Рубен и Осорио удивленно переглянулись.
— Иностранец?
— Во всяком случае, на кубинца он не похож. Я как раз в лавку шла, когда его увидела. Он оглянулся по сторонам, прежде чем войти в дом. Больше я его не встречала.
— Белый?
— Белый, но волосы черные.
— Товарищ Сойла, — Осорио нахмурил брови, — в дом не приходил человек, похожий на адвоката, немного полноватый, в очках с черной оправой?
— Насчет адвоката не знаю, но, как вы описываете — толстый и в очках, — это доктор Анхель Мирамар, врач, а никакой не адвокат.
Буй качался на волнах как пьяный. В ночной темноте по направлению к Лас-Мукарас хорошим ходом шло небольшое рыболовецкое судно. Оно причалило к молу, и двое мужчин спрыгнули на берег. Пока судно не отчалило и не достигло середины канала, взяв курс на Кайо-Гранму, они стояли тихо, а потом подхватили джутовый мешок и зашагали от пристани направо.
Бодрящий запах моря и сухих водорослей сопровождал их, пока они шли по песчаной прибрежной полосе. При свете луны они видели крабов, которые отступали боком, испуганно поднимая свои маленькие клешни. Дома Ла-Сокапы стояли темные — верный признак того, что в это время года в них никто не жил. Ветер дул холодный, как в ноябре.
Мужчины шли быстро и уверенно, будто ходили этим путем каждый день. Теперь почва под ногами стала твердой и влажной, сухой песок остался позади. Наконец они остановились у невысокой полуразрушенной стены с маленькими железными воротами, ведущими на кладбище. Заржавевшие створки пришлось сломать. Разросшиеся кусты и травы совсем поглотили тропинки между могилами. Лишь кое-где кресты поднимались над этим буйством сорняков. Не возникало сомнений, что тут уже давно никого не хоронили.
Один из мужчин указал на третью дорожку налево; продираясь сквозь вьющиеся травы, они направились туда и застыли на месте, испуганные внезапным и громким кваканьем лягушки. Огляделись: вдали, на волнах бухты, дрожали тусклые огни Кайо-Гранмы. Мужчины пошли дальше.
Пятая могила точно соответствовала описанию Хулии: стоя на одной ноге, ангелочек, скованный неподвижностью мрамора, дул в трубу, будто бы хотел оповестить весь свет о том, что здесь покоится Хосе Мануэль Трухильо.
Это не был склеп, а обыкновенная могила, где гроб зарывают не очень глубоко, засыпают землей, а сверху кладут мраморные плиты, чтобы придать могиле красивую форму, а также сделать ее непохожей на общую могилу. Казалось, и ангелочек был поставлен тут с той же целью.
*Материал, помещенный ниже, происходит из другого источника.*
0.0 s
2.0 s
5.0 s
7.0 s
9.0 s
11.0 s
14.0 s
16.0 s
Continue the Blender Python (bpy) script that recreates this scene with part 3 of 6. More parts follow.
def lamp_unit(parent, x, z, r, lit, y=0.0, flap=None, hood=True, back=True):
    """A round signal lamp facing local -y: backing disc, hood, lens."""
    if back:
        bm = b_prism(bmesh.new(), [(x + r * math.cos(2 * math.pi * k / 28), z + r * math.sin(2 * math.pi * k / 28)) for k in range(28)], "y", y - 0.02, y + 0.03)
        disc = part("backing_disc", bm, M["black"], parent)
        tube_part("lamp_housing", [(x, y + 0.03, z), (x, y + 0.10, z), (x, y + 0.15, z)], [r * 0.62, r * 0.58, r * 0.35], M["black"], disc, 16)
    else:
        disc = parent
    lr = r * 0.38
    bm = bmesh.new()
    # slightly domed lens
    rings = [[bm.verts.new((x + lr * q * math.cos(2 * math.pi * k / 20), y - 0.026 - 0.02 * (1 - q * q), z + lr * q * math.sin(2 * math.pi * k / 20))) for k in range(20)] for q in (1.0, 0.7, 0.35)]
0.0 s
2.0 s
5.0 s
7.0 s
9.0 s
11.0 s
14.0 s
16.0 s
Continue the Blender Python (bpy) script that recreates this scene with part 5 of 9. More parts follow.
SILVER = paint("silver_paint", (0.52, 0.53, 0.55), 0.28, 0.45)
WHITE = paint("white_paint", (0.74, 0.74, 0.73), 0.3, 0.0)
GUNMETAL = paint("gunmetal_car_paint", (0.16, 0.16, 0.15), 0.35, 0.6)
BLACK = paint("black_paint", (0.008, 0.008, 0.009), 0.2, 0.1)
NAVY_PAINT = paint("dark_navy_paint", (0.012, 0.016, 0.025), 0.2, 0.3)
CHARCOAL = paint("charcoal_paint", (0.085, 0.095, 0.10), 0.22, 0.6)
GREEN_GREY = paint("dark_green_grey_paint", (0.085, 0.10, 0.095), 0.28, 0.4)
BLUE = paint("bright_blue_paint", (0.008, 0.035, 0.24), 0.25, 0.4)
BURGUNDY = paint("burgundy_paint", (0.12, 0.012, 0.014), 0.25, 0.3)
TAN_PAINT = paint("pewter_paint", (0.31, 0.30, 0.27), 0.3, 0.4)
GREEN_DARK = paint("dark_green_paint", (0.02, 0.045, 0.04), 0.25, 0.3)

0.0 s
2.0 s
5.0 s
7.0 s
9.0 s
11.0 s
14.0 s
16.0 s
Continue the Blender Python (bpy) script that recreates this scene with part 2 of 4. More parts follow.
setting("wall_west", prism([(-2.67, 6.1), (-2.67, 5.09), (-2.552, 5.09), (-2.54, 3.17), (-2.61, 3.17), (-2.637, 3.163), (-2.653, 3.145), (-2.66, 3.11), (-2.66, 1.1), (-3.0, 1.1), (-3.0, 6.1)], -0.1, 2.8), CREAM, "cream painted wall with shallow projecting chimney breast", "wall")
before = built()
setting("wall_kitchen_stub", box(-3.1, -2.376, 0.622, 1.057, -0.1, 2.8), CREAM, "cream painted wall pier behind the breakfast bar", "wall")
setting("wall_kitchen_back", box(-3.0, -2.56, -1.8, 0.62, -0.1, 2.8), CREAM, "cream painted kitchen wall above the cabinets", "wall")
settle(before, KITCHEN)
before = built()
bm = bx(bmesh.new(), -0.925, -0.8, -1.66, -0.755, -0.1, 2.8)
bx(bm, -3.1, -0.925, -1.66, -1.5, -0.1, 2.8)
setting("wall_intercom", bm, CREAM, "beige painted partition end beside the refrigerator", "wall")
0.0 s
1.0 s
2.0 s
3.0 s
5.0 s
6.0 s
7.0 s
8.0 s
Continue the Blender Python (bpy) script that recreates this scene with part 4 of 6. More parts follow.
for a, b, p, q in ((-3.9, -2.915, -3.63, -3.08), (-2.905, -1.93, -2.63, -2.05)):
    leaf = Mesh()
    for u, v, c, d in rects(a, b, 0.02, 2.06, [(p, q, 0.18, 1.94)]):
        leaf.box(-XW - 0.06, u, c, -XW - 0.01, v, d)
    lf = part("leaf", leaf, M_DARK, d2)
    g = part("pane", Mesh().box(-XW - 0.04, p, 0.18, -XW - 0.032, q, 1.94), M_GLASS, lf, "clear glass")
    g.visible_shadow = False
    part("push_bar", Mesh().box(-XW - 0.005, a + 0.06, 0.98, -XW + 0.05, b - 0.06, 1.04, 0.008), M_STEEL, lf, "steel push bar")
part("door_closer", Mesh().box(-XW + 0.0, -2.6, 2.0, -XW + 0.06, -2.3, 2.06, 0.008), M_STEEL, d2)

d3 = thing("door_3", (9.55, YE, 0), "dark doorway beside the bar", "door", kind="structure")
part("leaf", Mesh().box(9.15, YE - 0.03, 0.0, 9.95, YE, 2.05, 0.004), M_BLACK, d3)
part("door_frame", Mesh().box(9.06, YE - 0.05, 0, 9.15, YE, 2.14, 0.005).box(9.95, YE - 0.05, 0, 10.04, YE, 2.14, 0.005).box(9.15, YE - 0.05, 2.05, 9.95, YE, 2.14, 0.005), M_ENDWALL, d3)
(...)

Заступ и лопата упали, подмяв траву. Один из мужчин зажег фонарь и, загораживая свет ладонью, чтобы его не увидели издали, направил узкий луч к подножию креста. Там он прочел:
Они уже успели снять с могилы мраморные плиты, боковые и центральную, когда луна спряталась за облака. Ничего не оставалось, как продолжать копать в темноте. В их распоряжении был всего один час. В одиннадцать отправляется последний катер в Сьюдамар. Лишь удары железа о сырую землю раздавались в ночной тишине. Даже лягушки молчали.
Наконец заступ ударился о крышку гроба. И, как бы им в помощь, в эту минуту луна вышла из облаков. Ткань, которая покрывала гроб, уже была съедена сыростью. Мужчины заработали еще быстрее, подгоняемые нетерпением. Вогнали заступ между досок, нажали, дерево треснуло, сломались проржавевшие запоры.
Зажгли фонарь, и оба вздрогнули, увидев перед собой скелет с сохранившимися еще остатками волос на черепе и клочьями кожи, кое-где прилипшей к гладкой поверхности костей. Неприятный, удушливый запах шел из могильной ямы.
Луч фонаря скользнул к изножию гроба, у костей правой ступни что-то блеснуло. Один из мужчин схватил этот кусочек металла и поднес его к фонарю. Пластина была чистая — ни надписи, ни даты.